Québec Coroner calls for “deprivatization” of long-term care facilities
In a scathing report released Monday, Québec Coroner Géhane Kamel makes 23 recommendations, including suggesting the Québec government rapidly review services offered to the elderly, and convert private care facilities to semi public status.
Kamel calls for “déprivatisation du système” and a turn toward home care. Her full report can be requested here.
“People in Canada deserve equal access to quality care and quality working conditions,” says Pauline Worsfold, RN and Chair of the Board of the Canadian Health Coalition. “We need the government to move forward with developing national, enforceable standards through a Safe Long-Term Care Act, including removing for-profit companies from long-term care.”
“People in Canada deserve equal access to quality care and quality working conditions”
PAULINE WORSFOLD, RN AND CHAIR OF THE CANADIAN HEALTH COALITION
According to the Globe and Mail’s Tu Thanh Ha, many Québec long-term care (LTC) facilities, known by the French abbreviation CHSLD (centres d’hébergement et de soins de longue durée), are dismal places where disillusion and discomfort reign. The pandemic made those living environments into charnel houses – even the ones with reputations for adequate conditions.
Canada had the highest recorded long-term care death tolls among wealthy countries during the first wave of COVID-19, but Québec is the only province that has held an official probe, including public hearings, with testimony from hundreds of witnesses, into what went wrong and why.
The Québec coroner’s inquest examined four public nursing homes and three operated by the private sector.
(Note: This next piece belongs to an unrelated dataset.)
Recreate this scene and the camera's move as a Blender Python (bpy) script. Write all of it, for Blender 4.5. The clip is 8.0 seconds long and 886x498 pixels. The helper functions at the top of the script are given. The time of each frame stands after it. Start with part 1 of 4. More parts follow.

4,836 elderly people died in Québec long term care facilities during the pandemic. 3,675 were in CHSLDs. Not all died of COVID. An unknown number died in residences of starvation, dehydration, or sedation with morphine, rather than being sent to hospital where they might have had a chance to survive, according to evidence presented at the coroner’s inquiry.
According to the Canadian Institute for Health Information, 88 per cent of Quebec’s 440 LTC homes are public, the second-highest provincial ratio.
Québec also has fewer LTC beds available per capita. The national average is 29 beds per 1,000 people aged 65 and older, while Québec’s ratio is 24.
As a result, thousands are on waiting lists for a nursing-home bed. The year before the pandemic, nearly 2,400 were on standby. The current waiting list has over 3,300 names.
In March Health Minister Jean-Yves Duclos made no commitment to bring about a Safe Long-Term Care Act, despite it being an important pledge during last year’s election campaign.